When modeling permissions across a hierarchy, you should also capture exceptions and overrides. For example, a user might inherit a general permission from a department role but require an explicit denial for a sensitive resource. Represent these overrides with prioritization rules that determine which edge or node wins in a conflict. Such rules should be deterministic and easily testable. Store priority values alongside edges, and consider a rule that denies trumping allows in cases where a higher-priority explicit deny exists. This approach reduces ambiguity and helps administrators predict outcomes when policies intersect across layers.

Data integrity is critical in hierarchical schemas. Use strong foreign-key constraints to preserve the parent-child relationships in your hierarchy and ensure that every permission edge refers to valid subjects and resources. Consider temporal attributes so you can reconstruct past states and understand why a decision was made at a given time. Temporal validity supports audits, regulatory compliance, and debugging. Additionally, implement a versioning scheme for policies: each change creates a new version, while historical decisions reference the version active at decision time. This setup helps you trace policy evolution without compromising runtime performance.

Database topology heavily influences performance. In relational systems, normalize for update efficiency but denormalize judiciously where read performance matters. Create materialized views or indexed summary tables that answer common access questions in a single scan. For example, a materialized view could precompute the effective permissions for a given user on a set of resources, updating on policy or membership changes rather than on demand. Such precomputation buys speed for the majority of reads while remaining consistent through controlled refresh cycles. Keep the refresh window small to minimize stale decisions and ensure synchronization with live policy sources.

Sharding and partitioning strategies can help scale evaluation as the user base grows. Partition data by organization, region, or resource category to confine most queries to a smaller footprint. This reduces cross-node coordination and improves latency. When cross-partition access is needed, implement a deterministic routing layer that directs requests to the right partitions efficiently. Ensure that global constraints, such as universal deny policies, remain enforceable across partitions. Regularly monitor cross-partition latencies and rebalance partitions to accommodate changing usage patterns.

Testing such schemas requires realistic workloads and deterministic test data. Create synthetic hierarchies that mimic real organizations, with varied depths and branching factors. Simulate typical operations: role creation, permission grants, inheritance propagation, and denial overrides. Validate that evaluations yield expected results under different circumstances, including concurrent requests. Automated tests should cover edge cases such as circular inheritance, orphaned nodes, and conflicting policies. Instrument tests to capture timings and resource utilization so you can tune indexing and caching strategies without guesswork. A strong test suite builds confidence in both correctness and performance.

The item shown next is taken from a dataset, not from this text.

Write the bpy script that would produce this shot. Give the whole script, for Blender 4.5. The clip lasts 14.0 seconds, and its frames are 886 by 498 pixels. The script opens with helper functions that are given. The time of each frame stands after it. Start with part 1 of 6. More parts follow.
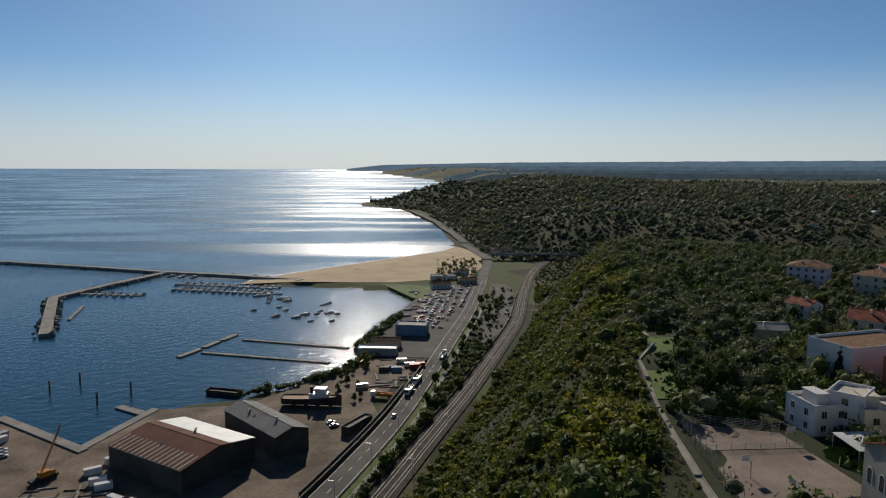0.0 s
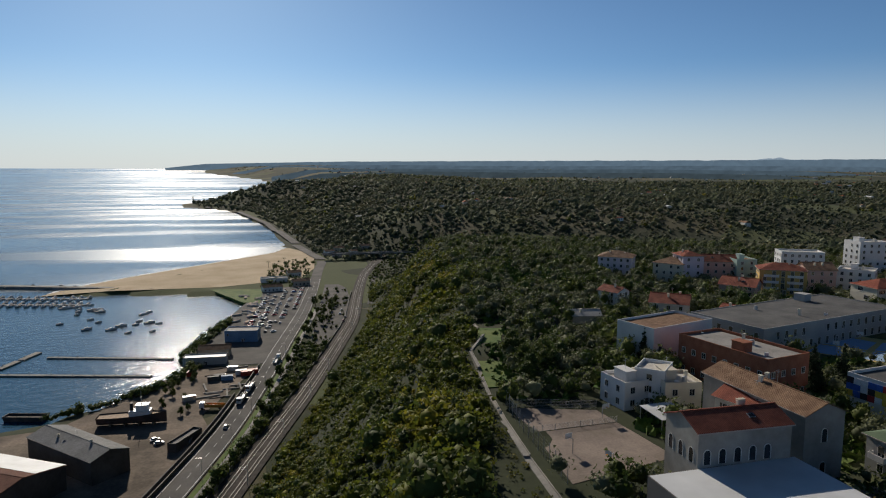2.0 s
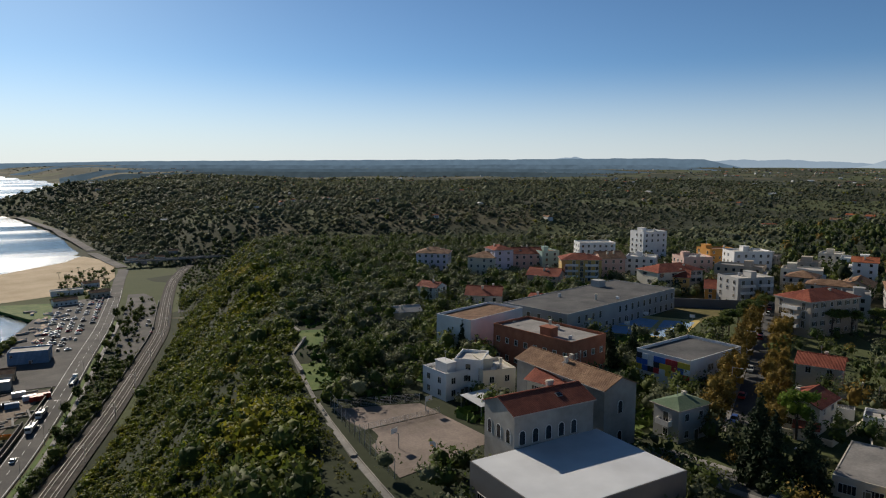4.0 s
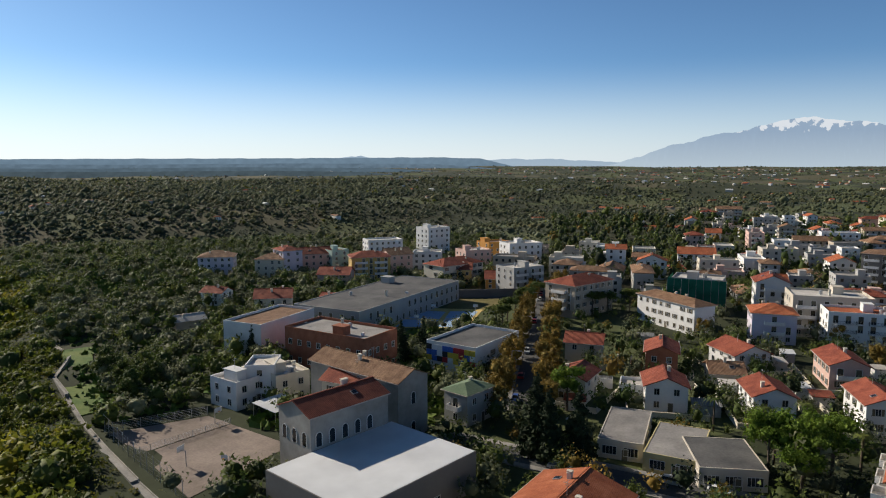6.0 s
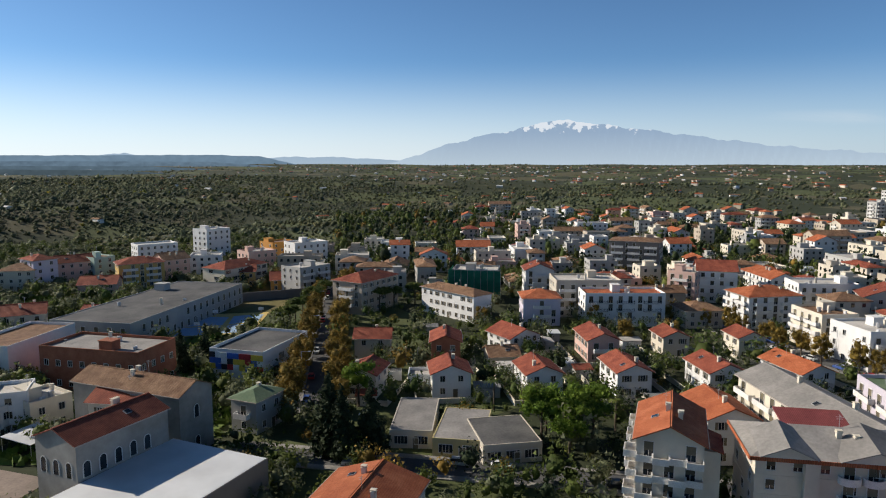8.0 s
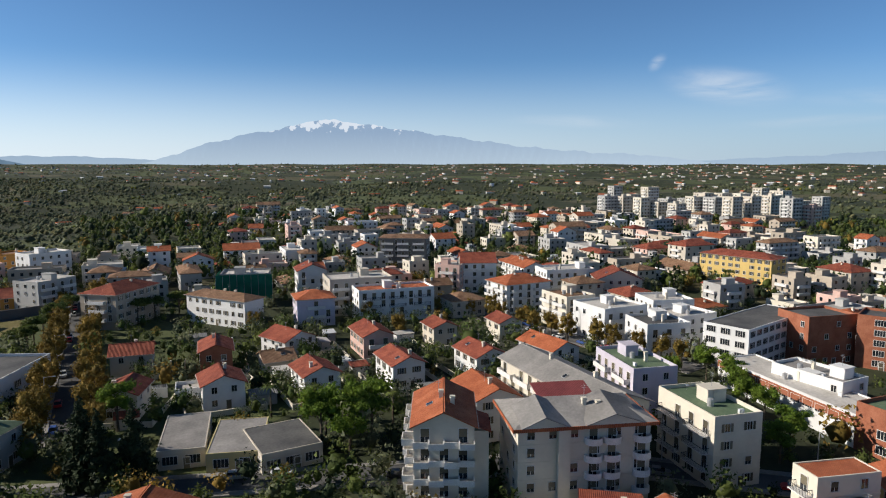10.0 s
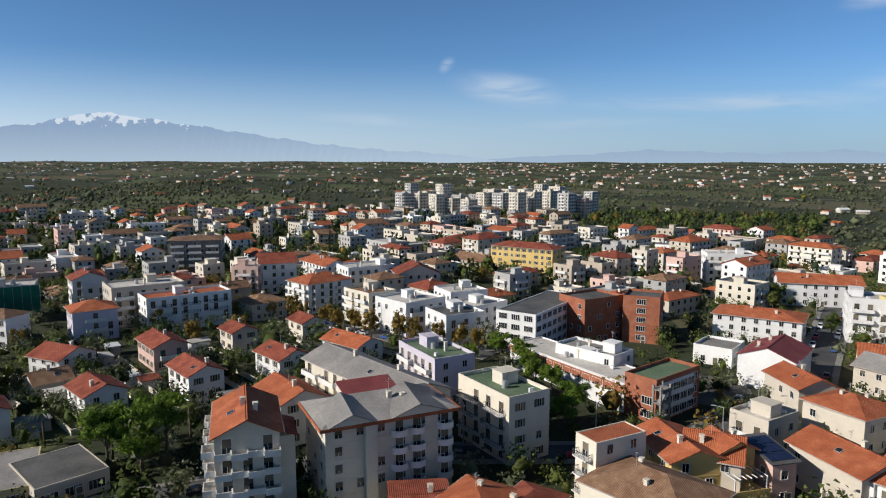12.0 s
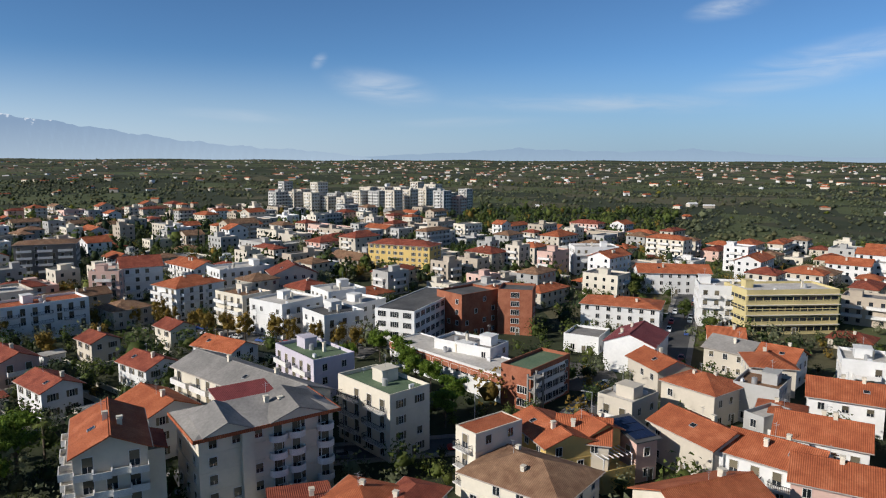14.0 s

Observability turns design into maintainable craft. Instrument access-control checks with metrics that reveal latency, cache hit rates, and the distribution of decision outcomes. Dashboards should surface hot paths where authorization decisions frequently occur, guiding optimization work. Log decision traces at a level that respects privacy and security constraints, while preserving enough detail for audits. Add alerting for anomalies such as sudden increases in denial rates or suspiciously long evaluation times. Observability helps teams respond quickly to policy changes and usage shifts.

Governance around permissions extends beyond the database. Establish clear ownership for policy writing, review cycles, and change approval workflows. Separate deployment responsibilities for data and policy evolution so that updates to rules undergo independent validation. Periodic policy audits verify that inheritance behaves as intended across the hierarchy and that deprecated grants do not linger accidentally. Encourage incident reviews for authorization failures to extract lessons and prevent recurrence. Maintain a centralized repository of policy definitions, version histories, and rationale, so engineers can understand why rules exist and how they should evolve.

Finally, design for future flexibility by embracing evolution. Allow the graph to grow beyond current hierarchies to accommodate mergers, new roles, or alternate access models without a complete rewrite. Build adapters that let legacy systems interoperate with the permission schema, avoiding brittle porting projects. Document design decisions and tradeoffs so new contributors can reason about policy behavior. Embrace gradual improvements: refine indexing schemes, extend override logic, and tune caches as needs emerge. A forward-looking schema remains resilient when organizations restructure, expand, or adopt new compliance requirements.